Problem to work on
Reproduce the listing exactly, with no pictures in your copy.

Dataset section

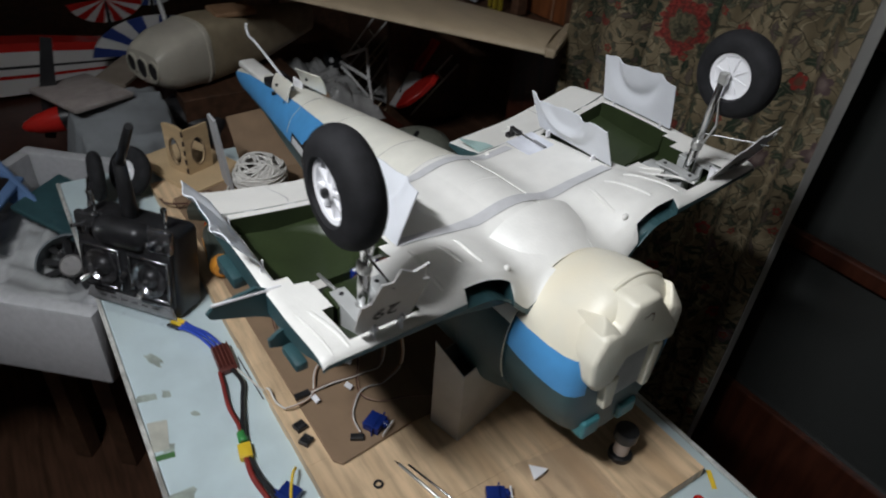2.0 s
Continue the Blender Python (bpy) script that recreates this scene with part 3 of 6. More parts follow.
def well_door(s, inner, lean, wave=0.10):
    """A moulded sheet hinged along the well; lean: degrees from flat over the well."""
    y_h = s * (0.145 if inner else 0.2605 if s > 0 else 0.2705)
    z_h = 1.0415 if inner else 1.0475 if s > 0 else 1.0445
    reach = 0.062 if inner else 0.066
    way = s if inner else -s   # towards the middle of the well when shut
    x0, x1 = (0.022, 0.166) if inner else (0.022, 0.152)

    def fn(u, v):
        x = x0 + (x1 - x0) * u
        d = reach * v * (1 - wave * max(0.0, math.sin(u * 9 - 1)))
        bulge = dent(u, 1 - v, s)
        a = radians(lean)
        return (x, y_h + way * (d * math.cos(a) - bulge * math.sin(a)), z_h + d * math.sin(a) + bulge * math.cos(a))

    door = part("wheel_door", sheet(fn, span(0, 1, 26), span(0, 1, 14), 0.0012), M_VACUUM, plane, "white vacuum-formed wheel door standing open", smooth=50)
    for x in (0.044, 0.134):
        b = box(x - 0.0018, x + 0.0018, *sorted((y_h - way * 0.006, y_h + way * 0.001)), z_h - 0.006, z_h + 0.004, 0.0008)
        box(x - 0.0012, x + 0.0012, *sorted((y_h - way * 0.002, y_h + way * 0.0008)), z_h, z_h + 0.012, 0.0006, b)
        part("door_hinge", b, M_HINGE, door, "small white nylon hinge")
    return door


well_door(-1, True, 112, 0.03)
well_door(1, True, 112)
well_door(1, False, 78, 0.06)
well_door(-1, False, 128, 0.05)
b = bmesh.new()
tube([(0.130, -0.150, 1.046), (0.128, -0.147, 1.060), (0.134, -0.152, 1.040)], 0.0012, b)
part("door_link", b, M_BLACK, plane, "black door link")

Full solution
2.0 s
Continue the Blender Python (bpy) script that recreates this scene with part 3 of 6. More parts follow.
def well_door(s, inner, lean, wave=0.10):
    """A moulded sheet hinged along the well; lean: degrees from flat over the well."""
    y_h = s * (0.145 if inner else 0.2605 if s > 0 else 0.2705)
    z_h = 1.0415 if inner else 1.0475 if s > 0 else 1.0445
    reach = 0.062 if inner else 0.066
    way = s if inner else -s   # towards the middle of the well when shut
    x0, x1 = (0.022, 0.166) if inner else (0.022, 0.152)

    def fn(u, v):
        x = x0 + (x1 - x0) * u
        d = reach * v * (1 - wave * max(0.0, math.sin(u * 9 - 1)))
        bulge = dent(u, 1 - v, s)
        a = radians(lean)
        return (x, y_h + way * (d * math.cos(a) - bulge * math.sin(a)), z_h + d * math.sin(a) + bulge * math.cos(a))

    door = part("wheel_door", sheet(fn, span(0, 1, 26), span(0, 1, 14), 0.0012), M_VACUUM, plane, "white vacuum-formed wheel door standing open", smooth=50)
    for x in (0.044, 0.134):
        b = box(x - 0.0018, x + 0.0018, *sorted((y_h - way * 0.006, y_h + way * 0.001)), z_h - 0.006, z_h + 0.004, 0.0008)
        box(x - 0.0012, x + 0.0012, *sorted((y_h - way * 0.002, y_h + way * 0.0008)), z_h, z_h + 0.012, 0.0006, b)
        part("door_hinge", b, M_HINGE, door, "small white nylon hinge")
    return door


well_door(-1, True, 112, 0.03)
well_door(1, True, 112)
well_door(1, False, 78, 0.06)
well_door(-1, False, 128, 0.05)
b = bmesh.new()
tube([(0.130, -0.150, 1.046), (0.128, -0.147, 1.060), (0.134, -0.152, 1.040)], 0.0012, b)
part("door_link", b, M_BLACK, plane, "black door link")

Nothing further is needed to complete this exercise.